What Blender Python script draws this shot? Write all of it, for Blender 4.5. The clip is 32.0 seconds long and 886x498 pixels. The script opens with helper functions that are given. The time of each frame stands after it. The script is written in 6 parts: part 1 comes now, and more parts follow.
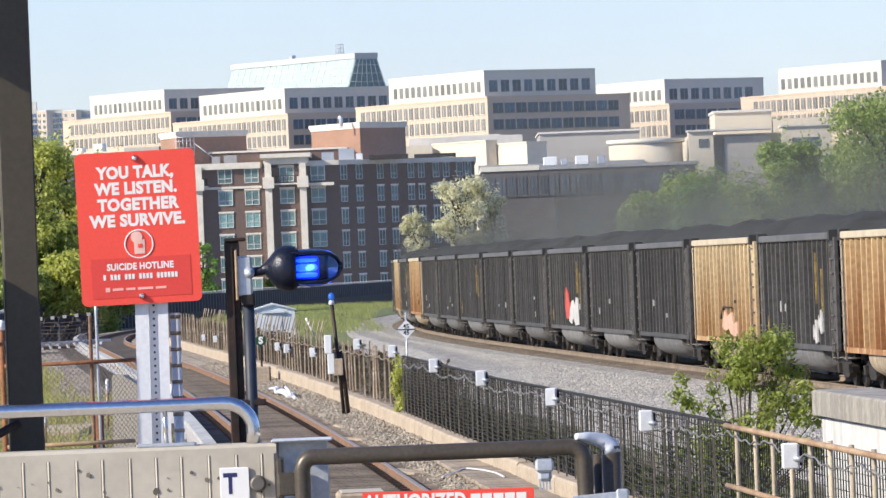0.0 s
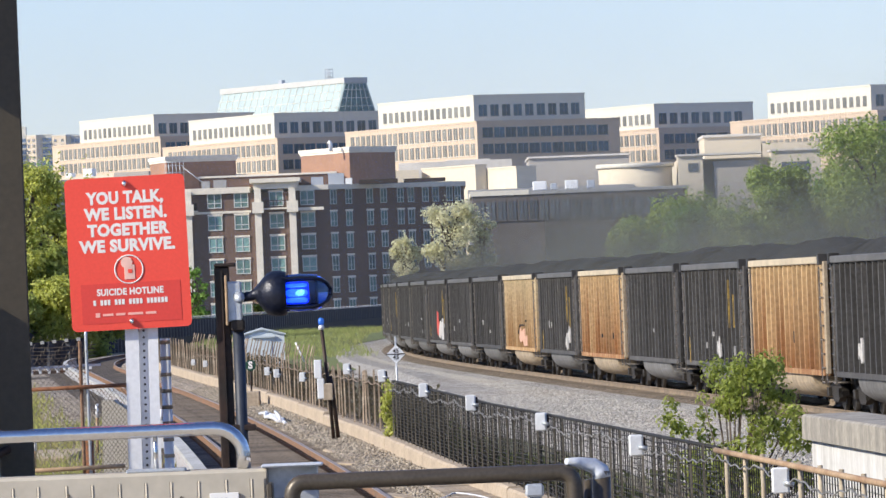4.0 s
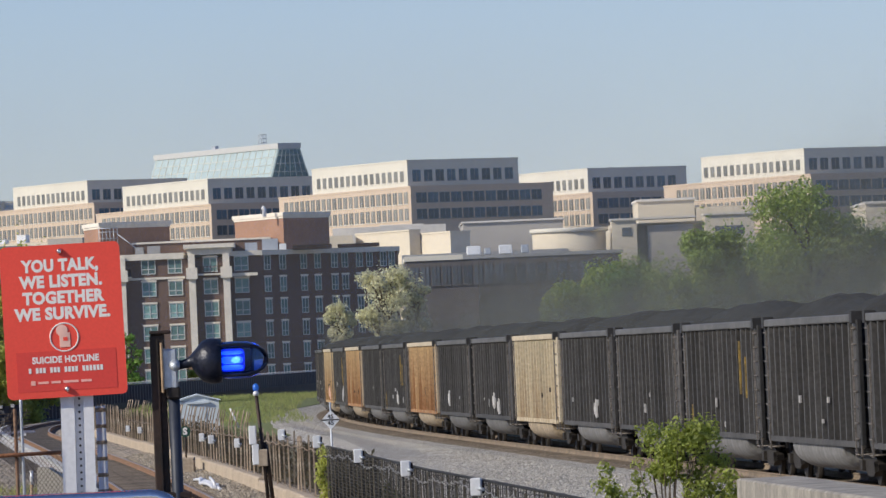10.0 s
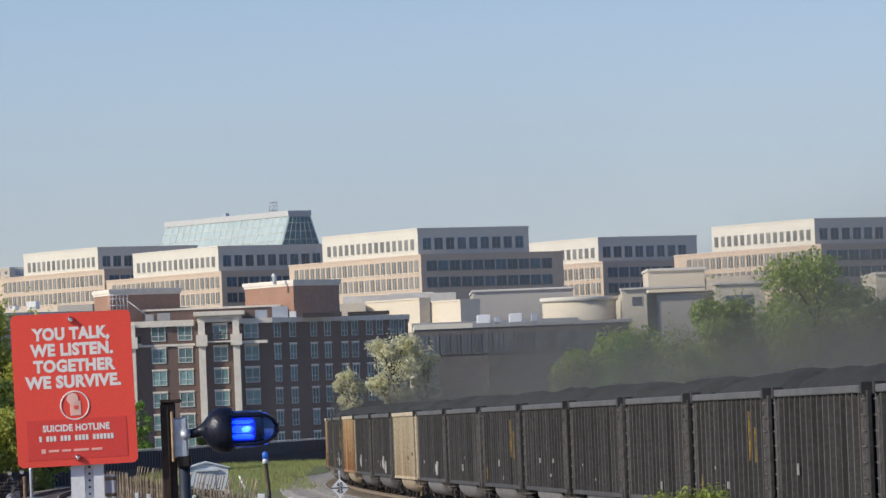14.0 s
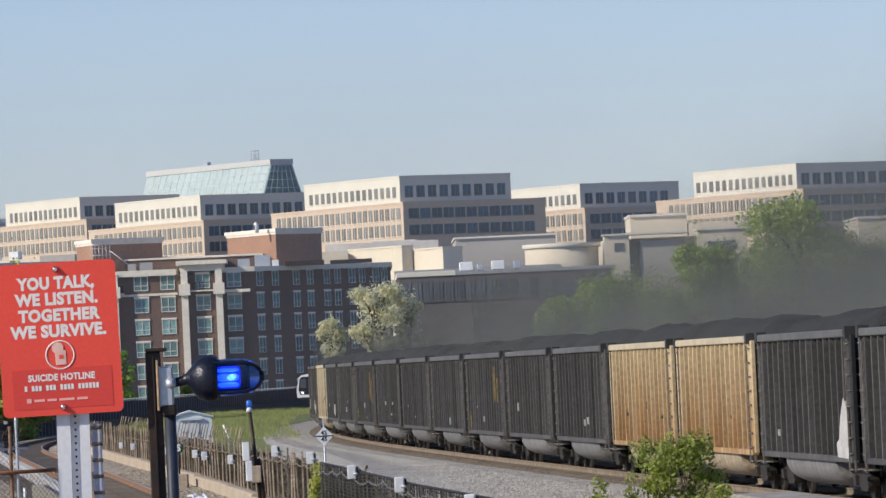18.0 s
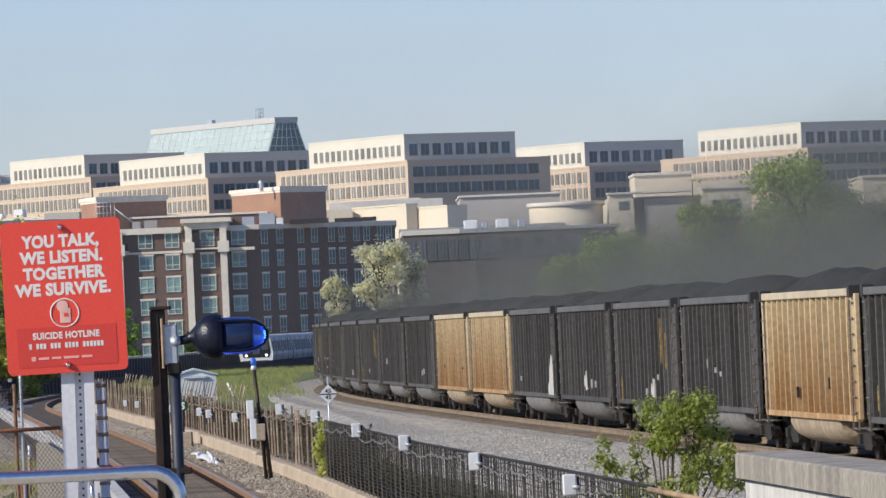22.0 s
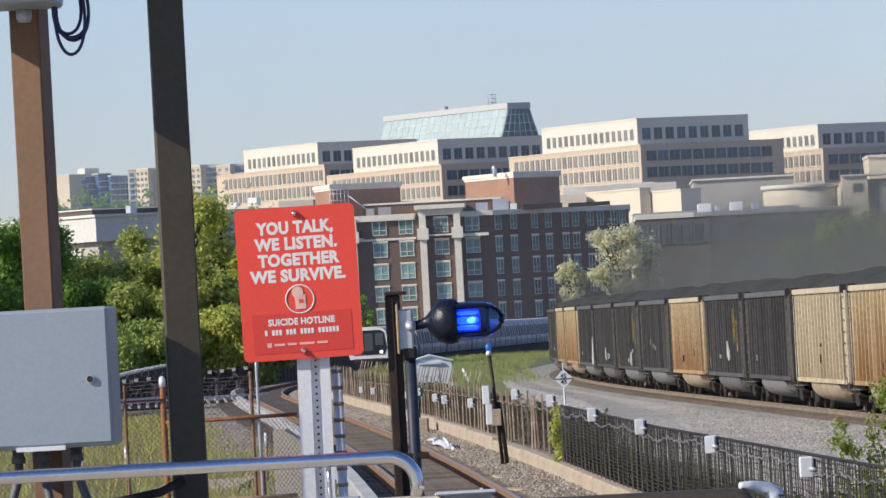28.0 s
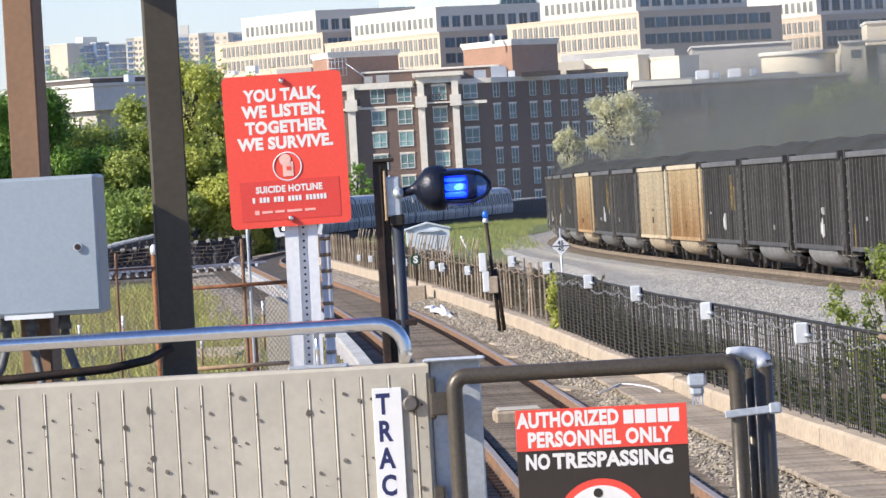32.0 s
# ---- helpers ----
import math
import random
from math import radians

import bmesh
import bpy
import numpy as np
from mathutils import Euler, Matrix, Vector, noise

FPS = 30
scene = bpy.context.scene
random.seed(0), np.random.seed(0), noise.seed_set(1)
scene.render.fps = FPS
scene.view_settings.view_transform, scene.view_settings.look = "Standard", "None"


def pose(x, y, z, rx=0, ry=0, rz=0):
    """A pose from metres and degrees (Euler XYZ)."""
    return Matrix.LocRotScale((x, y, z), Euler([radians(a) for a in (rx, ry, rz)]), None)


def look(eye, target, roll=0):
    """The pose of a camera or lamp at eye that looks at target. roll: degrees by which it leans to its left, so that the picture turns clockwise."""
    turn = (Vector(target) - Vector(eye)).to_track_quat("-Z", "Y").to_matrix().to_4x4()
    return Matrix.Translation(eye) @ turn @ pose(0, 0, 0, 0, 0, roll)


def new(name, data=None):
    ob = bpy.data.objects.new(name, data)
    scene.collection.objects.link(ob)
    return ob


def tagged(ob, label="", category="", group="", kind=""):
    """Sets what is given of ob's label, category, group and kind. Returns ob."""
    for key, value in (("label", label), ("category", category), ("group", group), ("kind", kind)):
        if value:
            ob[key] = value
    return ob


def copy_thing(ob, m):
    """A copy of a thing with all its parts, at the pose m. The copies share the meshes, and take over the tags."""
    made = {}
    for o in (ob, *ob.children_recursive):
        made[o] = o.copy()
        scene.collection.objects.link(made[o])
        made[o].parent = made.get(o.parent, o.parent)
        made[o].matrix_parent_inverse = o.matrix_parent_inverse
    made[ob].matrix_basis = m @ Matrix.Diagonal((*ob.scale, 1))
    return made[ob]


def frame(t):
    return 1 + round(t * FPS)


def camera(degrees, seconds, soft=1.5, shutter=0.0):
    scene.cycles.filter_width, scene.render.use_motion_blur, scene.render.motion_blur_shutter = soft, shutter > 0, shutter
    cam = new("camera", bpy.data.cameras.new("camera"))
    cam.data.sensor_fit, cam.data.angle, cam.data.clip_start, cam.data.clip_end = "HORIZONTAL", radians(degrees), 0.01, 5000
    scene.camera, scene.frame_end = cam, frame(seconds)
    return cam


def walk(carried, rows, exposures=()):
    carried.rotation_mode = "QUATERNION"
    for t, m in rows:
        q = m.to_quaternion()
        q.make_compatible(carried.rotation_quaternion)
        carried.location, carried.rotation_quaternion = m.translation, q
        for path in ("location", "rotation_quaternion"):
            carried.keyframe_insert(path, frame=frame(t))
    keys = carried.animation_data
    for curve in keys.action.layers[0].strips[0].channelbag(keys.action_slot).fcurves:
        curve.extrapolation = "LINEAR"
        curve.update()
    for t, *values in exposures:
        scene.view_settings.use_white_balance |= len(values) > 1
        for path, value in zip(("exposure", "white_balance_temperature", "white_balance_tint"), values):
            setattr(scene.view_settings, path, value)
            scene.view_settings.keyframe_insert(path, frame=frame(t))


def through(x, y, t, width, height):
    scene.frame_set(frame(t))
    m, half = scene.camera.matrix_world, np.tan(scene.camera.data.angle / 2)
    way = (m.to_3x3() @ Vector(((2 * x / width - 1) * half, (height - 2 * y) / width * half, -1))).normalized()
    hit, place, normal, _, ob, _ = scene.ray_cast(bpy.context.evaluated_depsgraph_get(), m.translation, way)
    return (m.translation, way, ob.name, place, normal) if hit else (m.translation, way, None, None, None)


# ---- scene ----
# One plan for the whole shot: x to the right, y along the view, z up; z = 0 is the top of the transit rails.
cam = camera(8.153, 32.0, soft=1.5)


def aim(x, z, yaw, pitch, roll):
    """The camera at (x, 0, z): yaw to the right, pitch up, roll to its right, in degrees."""
    a, b = radians(yaw), radians(pitch)
    way = Vector((math.sin(a) * math.cos(b), math.cos(a) * math.cos(b), math.sin(b)))
    return look((x, 0, z), Vector((x, 0, z)) + way * 10, -roll)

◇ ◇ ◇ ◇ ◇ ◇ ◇

* Instruction: Restate the full listing verbatim and drop every picture.

* Result below:
What Blender Python script draws this shot? Write all of it, for Blender 4.5. The clip is 32.0 seconds long and 886x498 pixels. The script opens with helper functions that are given. The time of each frame stands after it. The script is written in 6 parts: part 1 comes now, and more parts follow.
0.0 s
4.0 s
10.0 s
14.0 s
18.0 s
22.0 s
28.0 s
32.0 s
# ---- helpers ----
import math
import random
from math import radians

import bmesh
import bpy
import numpy as np
from mathutils import Euler, Matrix, Vector, noise

FPS = 30
scene = bpy.context.scene
random.seed(0), np.random.seed(0), noise.seed_set(1)
scene.render.fps = FPS
scene.view_settings.view_transform, scene.view_settings.look = "Standard", "None"


def pose(x, y, z, rx=0, ry=0, rz=0):
    """A pose from metres and degrees (Euler XYZ)."""
    return Matrix.LocRotScale((x, y, z), Euler([radians(a) for a in (rx, ry, rz)]), None)


def look(eye, target, roll=0):
    """The pose of a camera or lamp at eye that looks at target. roll: degrees by which it leans to its left, so that the picture turns clockwise."""
    turn = (Vector(target) - Vector(eye)).to_track_quat("-Z", "Y").to_matrix().to_4x4()
    return Matrix.Translation(eye) @ turn @ pose(0, 0, 0, 0, 0, roll)


def new(name, data=None):
    ob = bpy.data.objects.new(name, data)
    scene.collection.objects.link(ob)
    return ob


def tagged(ob, label="", category="", group="", kind=""):
    """Sets what is given of ob's label, category, group and kind. Returns ob."""
    for key, value in (("label", label), ("category", category), ("group", group), ("kind", kind)):
        if value:
            ob[key] = value
    return ob


def copy_thing(ob, m):
    """A copy of a thing with all its parts, at the pose m. The copies share the meshes, and take over the tags."""
    made = {}
    for o in (ob, *ob.children_recursive):
        made[o] = o.copy()
        scene.collection.objects.link(made[o])
        made[o].parent = made.get(o.parent, o.parent)
        made[o].matrix_parent_inverse = o.matrix_parent_inverse
    made[ob].matrix_basis = m @ Matrix.Diagonal((*ob.scale, 1))
    return made[ob]


def frame(t):
    return 1 + round(t * FPS)


def camera(degrees, seconds, soft=1.5, shutter=0.0):
    scene.cycles.filter_width, scene.render.use_motion_blur, scene.render.motion_blur_shutter = soft, shutter > 0, shutter
    cam = new("camera", bpy.data.cameras.new("camera"))
    cam.data.sensor_fit, cam.data.angle, cam.data.clip_start, cam.data.clip_end = "HORIZONTAL", radians(degrees), 0.01, 5000
    scene.camera, scene.frame_end = cam, frame(seconds)
    return cam


def walk(carried, rows, exposures=()):
    carried.rotation_mode = "QUATERNION"
    for t, m in rows:
        q = m.to_quaternion()
        q.make_compatible(carried.rotation_quaternion)
        carried.location, carried.rotation_quaternion = m.translation, q
        for path in ("location", "rotation_quaternion"):
            carried.keyframe_insert(path, frame=frame(t))
    keys = carried.animation_data
    for curve in keys.action.layers[0].strips[0].channelbag(keys.action_slot).fcurves:
        curve.extrapolation = "LINEAR"
        curve.update()
    for t, *values in exposures:
        scene.view_settings.use_white_balance |= len(values) > 1
        for path, value in zip(("exposure", "white_balance_temperature", "white_balance_tint"), values):
            setattr(scene.view_settings, path, value)
            scene.view_settings.keyframe_insert(path, frame=frame(t))


def through(x, y, t, width, height):
    scene.frame_set(frame(t))
    m, half = scene.camera.matrix_world, np.tan(scene.camera.data.angle / 2)
    way = (m.to_3x3() @ Vector(((2 * x / width - 1) * half, (height - 2 * y) / width * half, -1))).normalized()
    hit, place, normal, _, ob, _ = scene.ray_cast(bpy.context.evaluated_depsgraph_get(), m.translation, way)
    return (m.translation, way, ob.name, place, normal) if hit else (m.translation, way, None, None, None)


# ---- scene ----
# One plan for the whole shot: x to the right, y along the view, z up; z = 0 is the top of the transit rails.
cam = camera(8.153, 32.0, soft=1.5)


def aim(x, z, yaw, pitch, roll):
    """The camera at (x, 0, z): yaw to the right, pitch up, roll to its right, in degrees."""
    a, b = radians(yaw), radians(pitch)
    way = Vector((math.sin(a) * math.cos(b), math.cos(a) * math.cos(b), math.sin(b)))
    return look((x, 0, z), Vector((x, 0, z)) + way * 10, -roll)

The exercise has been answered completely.